* **Task statement**: Take the listing and print it in full, exactly as given.

* **A run of records**:
********************
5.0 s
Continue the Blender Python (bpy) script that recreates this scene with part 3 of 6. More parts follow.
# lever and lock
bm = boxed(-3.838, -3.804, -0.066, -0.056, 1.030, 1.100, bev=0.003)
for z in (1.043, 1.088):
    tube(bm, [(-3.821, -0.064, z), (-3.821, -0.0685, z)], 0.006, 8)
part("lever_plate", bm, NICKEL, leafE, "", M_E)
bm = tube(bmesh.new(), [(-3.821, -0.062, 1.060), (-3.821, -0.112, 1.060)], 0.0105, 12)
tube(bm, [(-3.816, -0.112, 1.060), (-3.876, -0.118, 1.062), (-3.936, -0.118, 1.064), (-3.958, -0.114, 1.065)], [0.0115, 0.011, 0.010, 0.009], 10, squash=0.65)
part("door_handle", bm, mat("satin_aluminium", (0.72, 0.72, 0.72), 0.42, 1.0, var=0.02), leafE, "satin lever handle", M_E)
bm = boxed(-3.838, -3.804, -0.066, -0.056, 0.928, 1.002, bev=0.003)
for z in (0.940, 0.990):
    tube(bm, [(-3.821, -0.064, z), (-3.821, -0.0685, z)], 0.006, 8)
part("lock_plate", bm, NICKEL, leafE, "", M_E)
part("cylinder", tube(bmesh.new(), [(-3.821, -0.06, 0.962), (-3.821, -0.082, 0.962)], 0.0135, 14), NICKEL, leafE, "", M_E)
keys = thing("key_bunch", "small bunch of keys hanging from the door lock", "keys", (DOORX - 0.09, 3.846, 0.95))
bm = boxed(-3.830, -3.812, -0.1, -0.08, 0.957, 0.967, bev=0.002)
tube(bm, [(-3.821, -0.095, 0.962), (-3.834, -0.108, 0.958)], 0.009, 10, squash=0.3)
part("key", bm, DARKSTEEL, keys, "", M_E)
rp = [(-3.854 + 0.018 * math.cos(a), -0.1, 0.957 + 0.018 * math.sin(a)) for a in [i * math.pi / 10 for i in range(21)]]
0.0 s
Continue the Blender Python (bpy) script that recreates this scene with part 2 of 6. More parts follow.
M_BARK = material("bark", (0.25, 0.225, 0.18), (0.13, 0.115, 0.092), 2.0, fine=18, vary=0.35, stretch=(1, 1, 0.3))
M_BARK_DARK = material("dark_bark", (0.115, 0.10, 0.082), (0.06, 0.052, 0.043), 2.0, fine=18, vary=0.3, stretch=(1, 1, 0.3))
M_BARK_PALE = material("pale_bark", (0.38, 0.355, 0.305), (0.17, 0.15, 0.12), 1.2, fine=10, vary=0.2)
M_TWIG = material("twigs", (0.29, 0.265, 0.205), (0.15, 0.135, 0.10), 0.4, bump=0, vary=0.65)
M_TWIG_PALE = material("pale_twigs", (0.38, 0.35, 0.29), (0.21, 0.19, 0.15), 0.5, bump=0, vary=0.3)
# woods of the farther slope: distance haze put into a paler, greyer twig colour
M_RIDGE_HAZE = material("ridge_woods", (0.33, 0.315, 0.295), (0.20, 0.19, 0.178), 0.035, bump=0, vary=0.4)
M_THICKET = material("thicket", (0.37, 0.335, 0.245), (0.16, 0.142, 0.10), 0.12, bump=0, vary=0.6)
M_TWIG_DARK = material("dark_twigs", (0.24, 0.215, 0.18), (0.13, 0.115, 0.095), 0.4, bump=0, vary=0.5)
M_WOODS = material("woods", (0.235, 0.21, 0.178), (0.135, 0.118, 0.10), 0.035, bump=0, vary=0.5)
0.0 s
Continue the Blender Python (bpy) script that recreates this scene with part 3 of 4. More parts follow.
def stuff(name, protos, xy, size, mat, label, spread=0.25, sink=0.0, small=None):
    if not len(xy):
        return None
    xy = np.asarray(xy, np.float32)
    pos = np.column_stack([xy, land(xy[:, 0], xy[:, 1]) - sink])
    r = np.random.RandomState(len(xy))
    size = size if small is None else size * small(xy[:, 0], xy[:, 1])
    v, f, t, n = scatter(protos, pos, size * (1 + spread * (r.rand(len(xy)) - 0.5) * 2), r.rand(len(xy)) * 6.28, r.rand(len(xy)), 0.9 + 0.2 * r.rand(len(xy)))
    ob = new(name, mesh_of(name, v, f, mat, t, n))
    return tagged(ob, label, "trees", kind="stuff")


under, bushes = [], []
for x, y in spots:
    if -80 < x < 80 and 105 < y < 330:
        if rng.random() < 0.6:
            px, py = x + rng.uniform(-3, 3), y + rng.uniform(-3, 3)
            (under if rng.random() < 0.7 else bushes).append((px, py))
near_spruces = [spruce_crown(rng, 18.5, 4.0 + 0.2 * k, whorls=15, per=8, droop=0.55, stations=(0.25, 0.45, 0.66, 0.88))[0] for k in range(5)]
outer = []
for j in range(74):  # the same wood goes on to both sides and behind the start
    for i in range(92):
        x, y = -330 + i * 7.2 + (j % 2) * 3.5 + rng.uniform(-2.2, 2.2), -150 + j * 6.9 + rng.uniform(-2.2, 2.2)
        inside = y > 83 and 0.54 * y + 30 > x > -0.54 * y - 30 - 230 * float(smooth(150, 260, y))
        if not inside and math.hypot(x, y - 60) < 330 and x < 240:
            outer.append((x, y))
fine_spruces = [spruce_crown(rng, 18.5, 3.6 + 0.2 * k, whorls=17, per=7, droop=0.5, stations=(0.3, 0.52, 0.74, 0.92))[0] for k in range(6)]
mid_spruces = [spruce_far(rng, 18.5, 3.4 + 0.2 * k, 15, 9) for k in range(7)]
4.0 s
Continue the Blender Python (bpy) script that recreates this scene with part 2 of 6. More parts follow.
********************
* **Answer in full**:
5.0 s
Continue the Blender Python (bpy) script that recreates this scene with part 3 of 6. More parts follow.
# lever and lock
bm = boxed(-3.838, -3.804, -0.066, -0.056, 1.030, 1.100, bev=0.003)
for z in (1.043, 1.088):
    tube(bm, [(-3.821, -0.064, z), (-3.821, -0.0685, z)], 0.006, 8)
part("lever_plate", bm, NICKEL, leafE, "", M_E)
bm = tube(bmesh.new(), [(-3.821, -0.062, 1.060), (-3.821, -0.112, 1.060)], 0.0105, 12)
tube(bm, [(-3.816, -0.112, 1.060), (-3.876, -0.118, 1.062), (-3.936, -0.118, 1.064), (-3.958, -0.114, 1.065)], [0.0115, 0.011, 0.010, 0.009], 10, squash=0.65)
part("door_handle", bm, mat("satin_aluminium", (0.72, 0.72, 0.72), 0.42, 1.0, var=0.02), leafE, "satin lever handle", M_E)
bm = boxed(-3.838, -3.804, -0.066, -0.056, 0.928, 1.002, bev=0.003)
for z in (0.940, 0.990):
    tube(bm, [(-3.821, -0.064, z), (-3.821, -0.0685, z)], 0.006, 8)
part("lock_plate", bm, NICKEL, leafE, "", M_E)
part("cylinder", tube(bmesh.new(), [(-3.821, -0.06, 0.962), (-3.821, -0.082, 0.962)], 0.0135, 14), NICKEL, leafE, "", M_E)
keys = thing("key_bunch", "small bunch of keys hanging from the door lock", "keys", (DOORX - 0.09, 3.846, 0.95))
bm = boxed(-3.830, -3.812, -0.1, -0.08, 0.957, 0.967, bev=0.002)
tube(bm, [(-3.821, -0.095, 0.962), (-3.834, -0.108, 0.958)], 0.009, 10, squash=0.3)
part("key", bm, DARKSTEEL, keys, "", M_E)
rp = [(-3.854 + 0.018 * math.cos(a), -0.1, 0.957 + 0.018 * math.sin(a)) for a in [i * math.pi / 10 for i in range(21)]]
0.0 s
Continue the Blender Python (bpy) script that recreates this scene with part 2 of 6. More parts follow.
M_BARK = material("bark", (0.25, 0.225, 0.18), (0.13, 0.115, 0.092), 2.0, fine=18, vary=0.35, stretch=(1, 1, 0.3))
M_BARK_DARK = material("dark_bark", (0.115, 0.10, 0.082), (0.06, 0.052, 0.043), 2.0, fine=18, vary=0.3, stretch=(1, 1, 0.3))
M_BARK_PALE = material("pale_bark", (0.38, 0.355, 0.305), (0.17, 0.15, 0.12), 1.2, fine=10, vary=0.2)
M_TWIG = material("twigs", (0.29, 0.265, 0.205), (0.15, 0.135, 0.10), 0.4, bump=0, vary=0.65)
M_TWIG_PALE = material("pale_twigs", (0.38, 0.35, 0.29), (0.21, 0.19, 0.15), 0.5, bump=0, vary=0.3)
# woods of the farther slope: distance haze put into a paler, greyer twig colour
M_RIDGE_HAZE = material("ridge_woods", (0.33, 0.315, 0.295), (0.20, 0.19, 0.178), 0.035, bump=0, vary=0.4)
M_THICKET = material("thicket", (0.37, 0.335, 0.245), (0.16, 0.142, 0.10), 0.12, bump=0, vary=0.6)
M_TWIG_DARK = material("dark_twigs", (0.24, 0.215, 0.18), (0.13, 0.115, 0.095), 0.4, bump=0, vary=0.5)
M_WOODS = material("woods", (0.235, 0.21, 0.178), (0.135, 0.118, 0.10), 0.035, bump=0, vary=0.5)
0.0 s
Continue the Blender Python (bpy) script that recreates this scene with part 3 of 4. More parts follow.
def stuff(name, protos, xy, size, mat, label, spread=0.25, sink=0.0, small=None):
    if not len(xy):
        return None
    xy = np.asarray(xy, np.float32)
    pos = np.column_stack([xy, land(xy[:, 0], xy[:, 1]) - sink])
    r = np.random.RandomState(len(xy))
    size = size if small is None else size * small(xy[:, 0], xy[:, 1])
    v, f, t, n = scatter(protos, pos, size * (1 + spread * (r.rand(len(xy)) - 0.5) * 2), r.rand(len(xy)) * 6.28, r.rand(len(xy)), 0.9 + 0.2 * r.rand(len(xy)))
    ob = new(name, mesh_of(name, v, f, mat, t, n))
    return tagged(ob, label, "trees", kind="stuff")


under, bushes = [], []
for x, y in spots:
    if -80 < x < 80 and 105 < y < 330:
        if rng.random() < 0.6:
            px, py = x + rng.uniform(-3, 3), y + rng.uniform(-3, 3)
            (under if rng.random() < 0.7 else bushes).append((px, py))
near_spruces = [spruce_crown(rng, 18.5, 4.0 + 0.2 * k, whorls=15, per=8, droop=0.55, stations=(0.25, 0.45, 0.66, 0.88))[0] for k in range(5)]
outer = []
for j in range(74):  # the same wood goes on to both sides and behind the start
    for i in range(92):
        x, y = -330 + i * 7.2 + (j % 2) * 3.5 + rng.uniform(-2.2, 2.2), -150 + j * 6.9 + rng.uniform(-2.2, 2.2)
        inside = y > 83 and 0.54 * y + 30 > x > -0.54 * y - 30 - 230 * float(smooth(150, 260, y))
        if not inside and math.hypot(x, y - 60) < 330 and x < 240:
            outer.append((x, y))
fine_spruces = [spruce_crown(rng, 18.5, 3.6 + 0.2 * k, whorls=17, per=7, droop=0.5, stations=(0.3, 0.52, 0.74, 0.92))[0] for k in range(6)]
mid_spruces = [spruce_far(rng, 18.5, 3.4 + 0.2 * k, 15, 9) for k in range(7)]
4.0 s
Continue the Blender Python (bpy) script that recreates this scene with part 2 of 6. More parts follow.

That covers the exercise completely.